**MATERIAL**

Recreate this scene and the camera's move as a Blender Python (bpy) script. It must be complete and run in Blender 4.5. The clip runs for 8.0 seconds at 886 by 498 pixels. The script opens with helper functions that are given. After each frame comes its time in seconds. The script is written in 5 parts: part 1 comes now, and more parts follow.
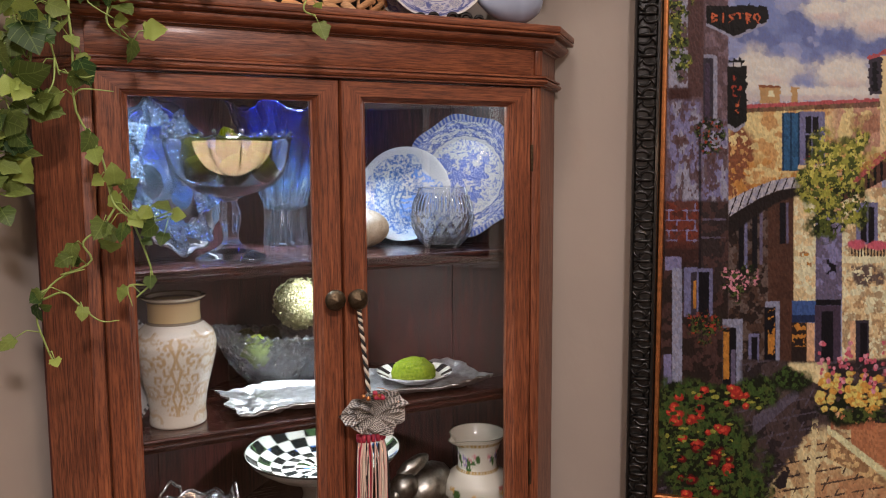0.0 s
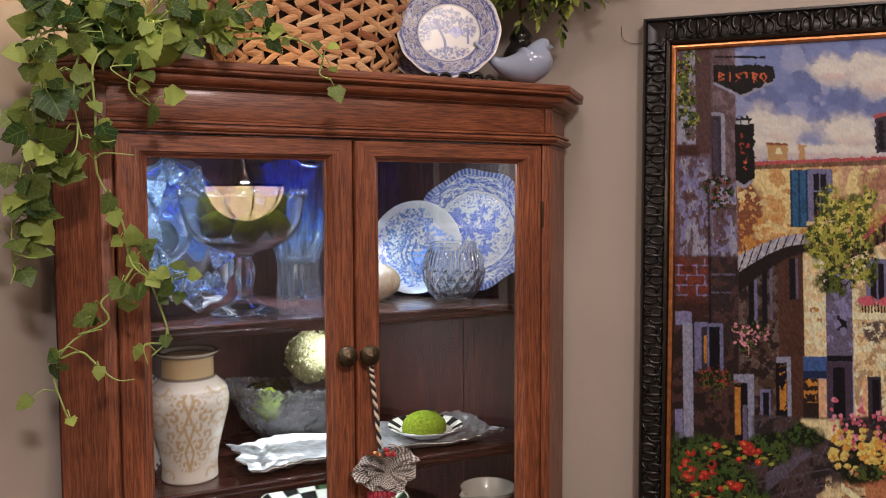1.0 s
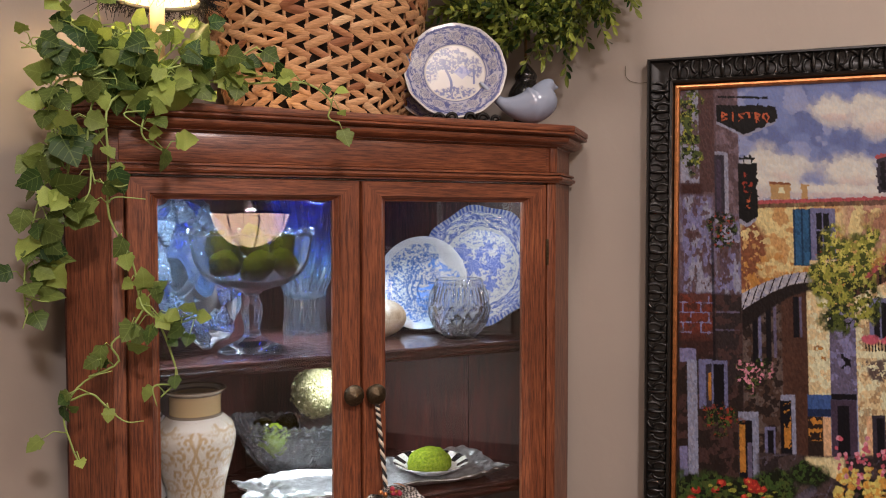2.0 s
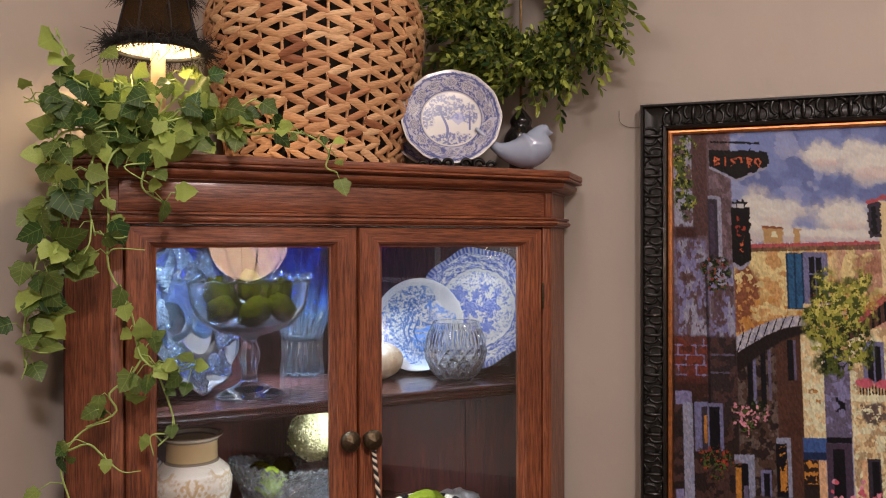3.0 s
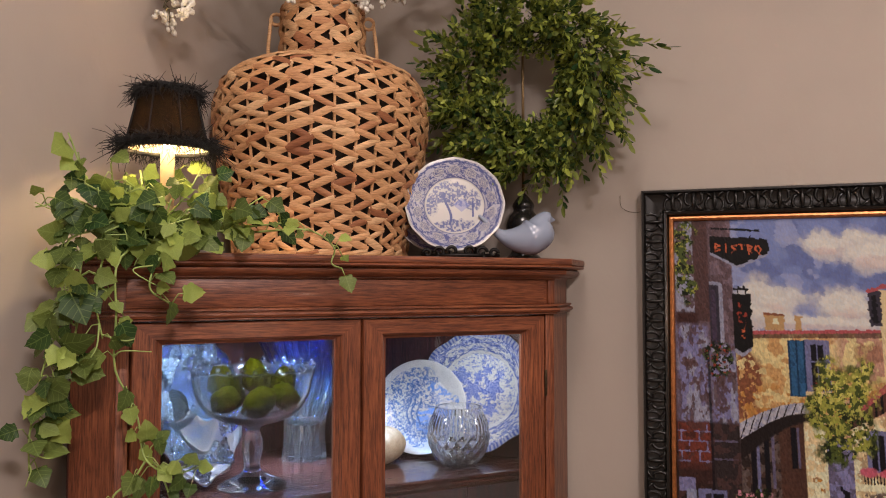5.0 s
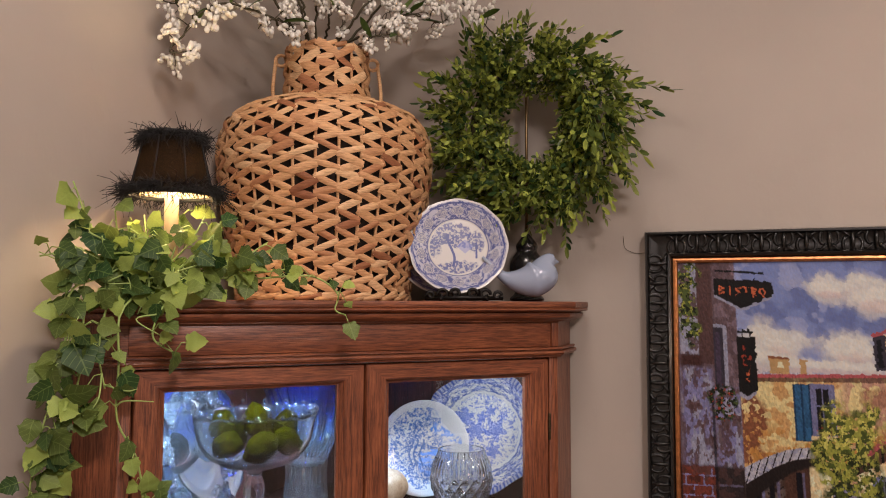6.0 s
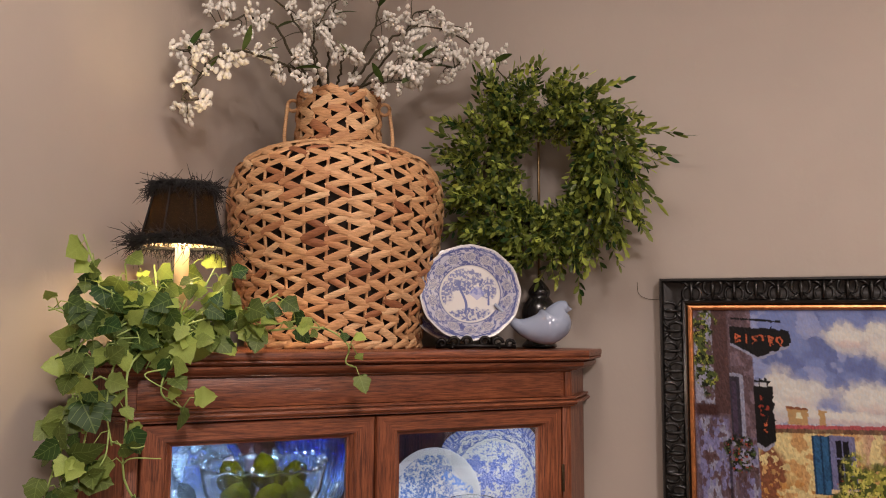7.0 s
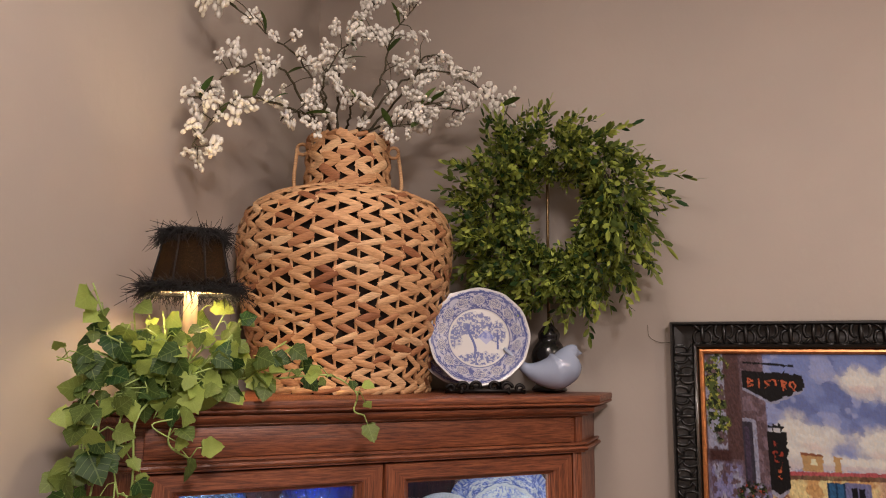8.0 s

**PROBLEM TO WORK ON**
Keep the pictures out of the copy and return the rest of the data above exactly.

**CORRECT ANSWER**
Recreate this scene and the camera's move as a Blender Python (bpy) script. It must be complete and run in Blender 4.5. The clip runs for 8.0 seconds at 886 by 498 pixels. The script opens with helper functions that are given. After each frame comes its time in seconds. The script is written in 5 parts: part 1 comes now, and more parts follow.
0.0 s
1.0 s
2.0 s
3.0 s
5.0 s
6.0 s
7.0 s
8.0 s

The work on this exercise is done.